Выбрать главу

— Пойду к Борьке Вайсману, — выпалил Лёва, запахиваясь армейским бушлатом. — У него ураганом антенну-тарелку сорвало. Надо помочь.

— Ну вот, — без укоризны укорил Сан Саныч. — Тоже мне антисемит. Чуть что — еврею плечо подставлять.

— Русские антисемиты — самые добрые антисемиты в мире. Да и что с еврея взять? Он ведь в России без русского как дитя. В шахту не полезет. Лес валить не станет. В армии служить не захочет. Землю пахать не сможет. Водопроводный кран и тот не починит. Только на скрипках играть, рожи в телевизоре корчить да пером по бумаге скрябать, вроде того же Борьки Вайсмана. Правда, зубы еще рвать умеют. Не отымешь. — Лёва рассмеялся и рыжим крапчатым кулаком потер свой нос.

Когда Лёва ушел, на лавке, у серого, так еще и не просохлого штакетника, под голыми ветками старой высокой рябины, где остались свояки Сан Саныч и Сергей, стало как-то пустовато, невесело; шумный хохотливый Лёва в их компании стоил троих.

Деревянный рубленый дом с мезонином, обшитый доской, смотрел в улицу тремя тускло отсвечивающими свет неба окнами. Окна — в резных наличниках, расщепившихся, обветшалых, потерявших кое-где свои пиленые загогулины. После ливней и свирепых ветров дом, казалось, насквозь промок: и по фасаду, и по бокам темнели сырые разводы. Шиферная кровля все еще оставалась намокшей, серой, лишь новые листы белели квадратными заплатами. Выделялись на сарае и свежие белые рейки, прихваченные к крыше поверх нового, стеклисто отблескивающего рубероида. И Сан Саныч, и Сергей время от времени оборачивались на дом, вероятно, подумывая о чем-то о хозяйском, но ни о чем покуда не говорили.
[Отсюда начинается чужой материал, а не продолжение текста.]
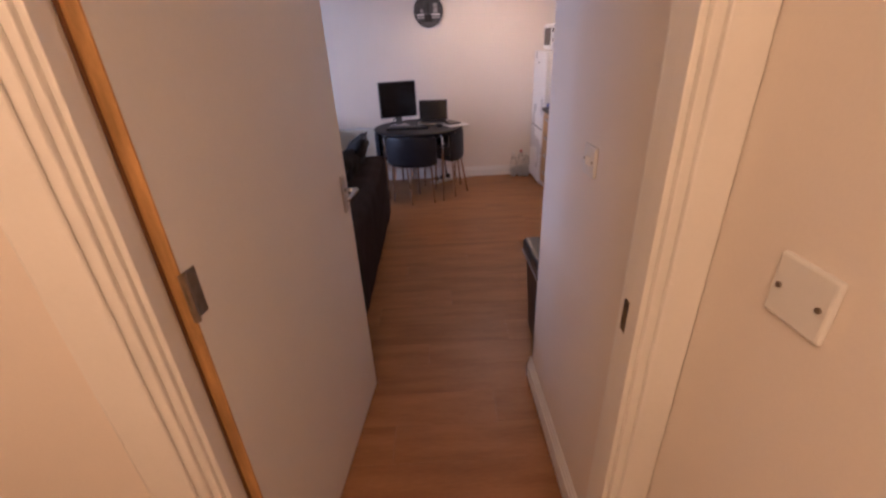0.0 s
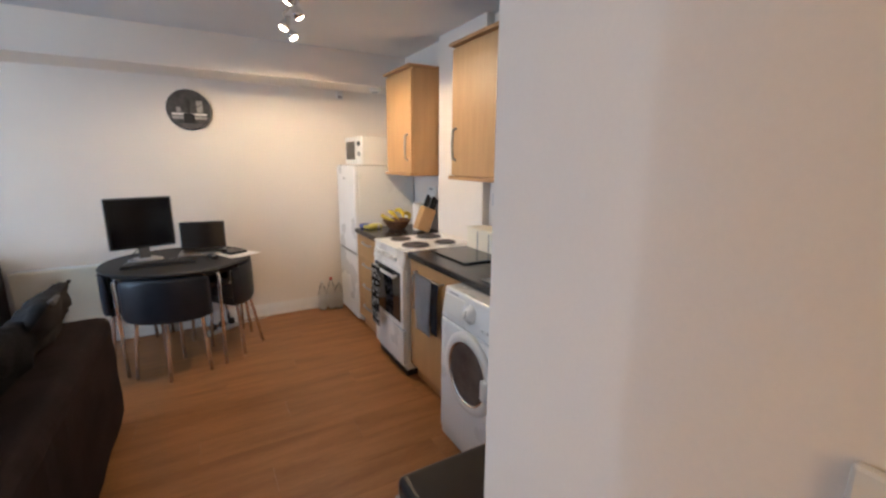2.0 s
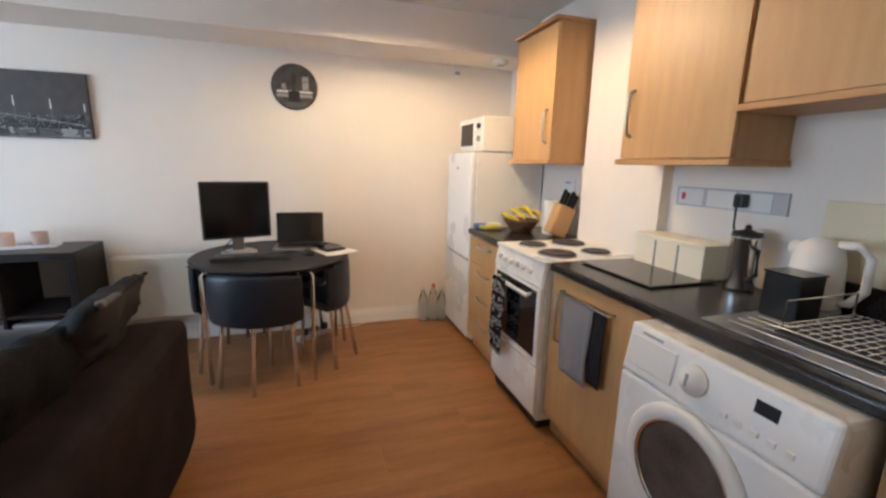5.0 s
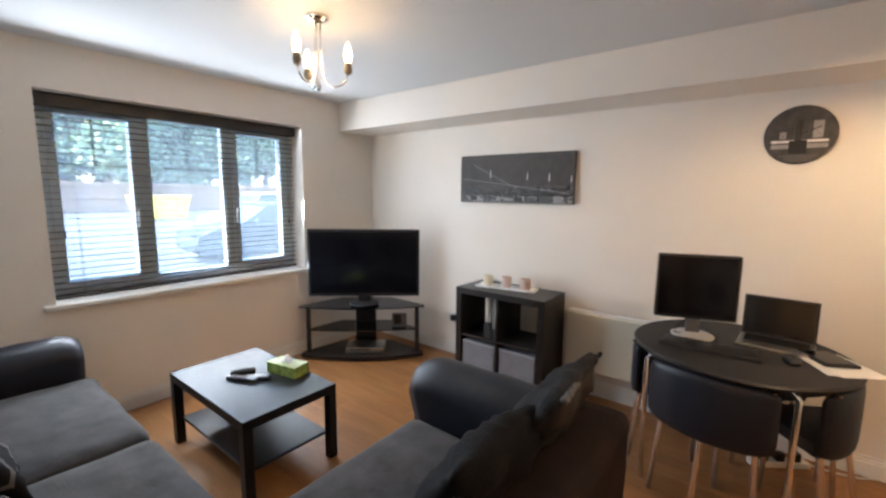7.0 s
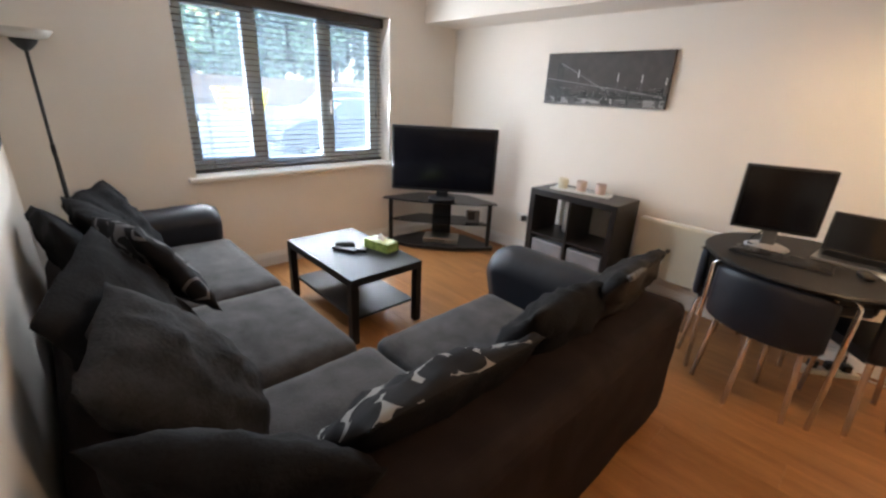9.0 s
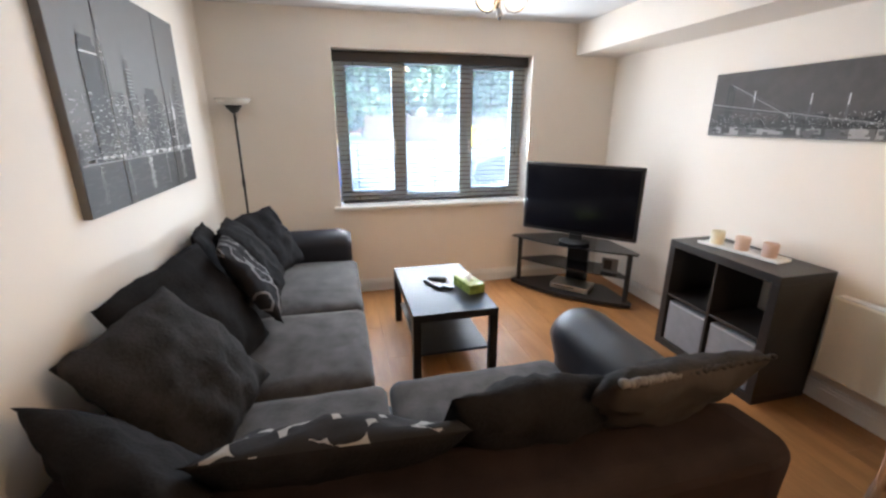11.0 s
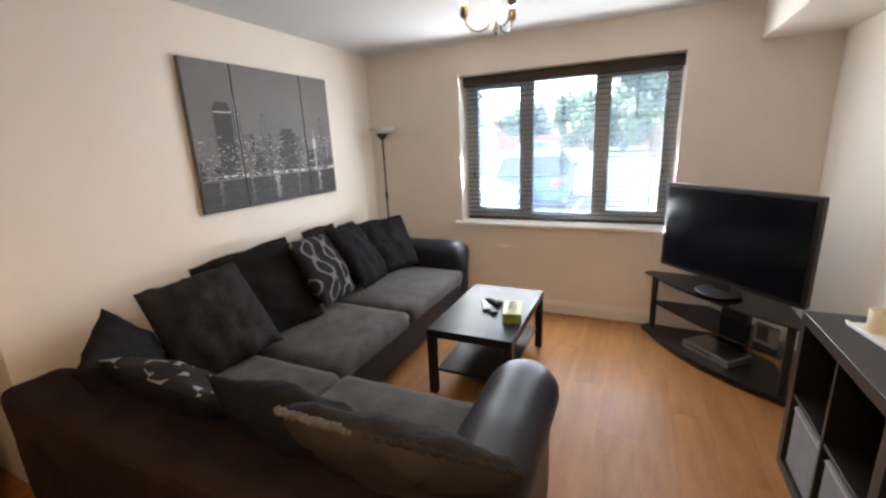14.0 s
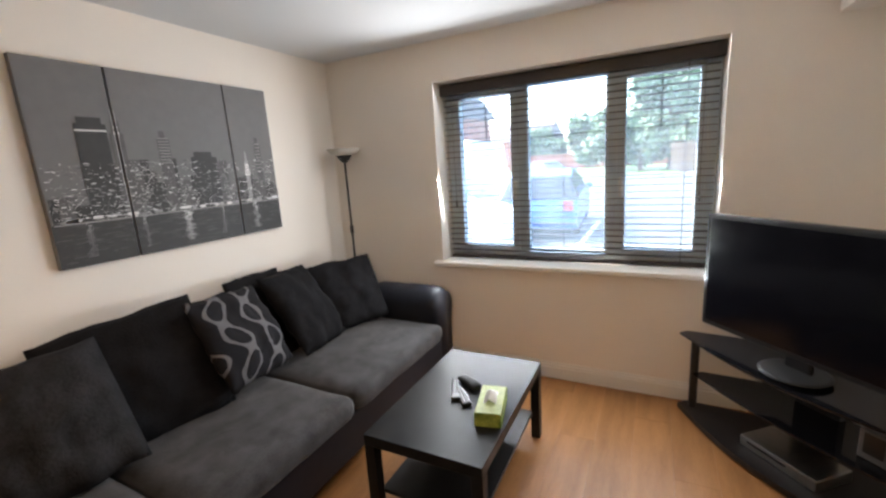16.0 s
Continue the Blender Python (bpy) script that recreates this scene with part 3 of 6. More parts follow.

В воздухе появился горьковатый дух. Из трубы дома заструился дым. Должно быть, печь затопила старшая дочь Сан Саныча и Валентины. Еще у них росло двое близнецов-парней, которых к печке пока не допускали.

— Деньжонок одолжи, Сан Саныч, — виновато произнес Сергей. — На заводе обещали, да вот опять не выплатили. Я в общем-то знал, что не выплатят. Но Маринку перед отъездом расстраивать не стал. Думаю, перебьемся тут с Ленкой. А то и, глядишь, работу какую-нибудь присмотрю… Мне немного. На хлеб.

— О чем речь. Только у самих денег-то — шиш с маком. Непогода вон еще на ремонт отняла… Спасибо Валентине, она на своем молочном комбинате без дела не сидит. У них простоев не бывает. Люди работать перестанут, а есть не перестанут. Из ее заначки выужу… Смотрю, авоська у тебя из кармана торчит. Картошки набрать?

— Набрать, Сан Саныч.

— Моркови, свеклы тоже положить?

— Положи, если уцелела после потопа.

— Уцелела. Пойдем в дом. По стопке самогоночки дерябнем. Я вчера свеженькую нагнал, с рябиной. Что-то промерз на ветру, — сказал Сан Саныч, поднимаясь с лавки.

— Не откажусь.

Идя ко крыльцу, Сергей подумал с какой-то особенной, опасливой грустью: «Надо же — Сан Саныч самогонку стал гнать. Когда учительствовал, такого не бывало. Директор школы, всегда в галстуке, на виду. Всем пример. А тут — самогонка. Что-то и впрямь в России сдвинулось. Будто туча над всеми зависла. Заводы закрываются. В Чечне работорговля. В Кремле — то пьянка, то болезнь…»

Невеселые раздумья Сергея словно бы услыхал и перебил их бодрительным словом Сан Саныч:

— Ничего, Сергей, наши предки не из таких ям выбирались, — он по-братски положил ему на плечо руку. — Спасенье русскому человеку не в деньгах искать надо. Денег у нас всегда не хватало и не будет хватать. Спасенье в чем-то другом. В духовной открытости, может… Весна вон на дворе. А мы ей порадоваться забываем.

Между туч пробивалось солнце. Косые столпы желтого солнечного света обрушились сейчас и на старый город.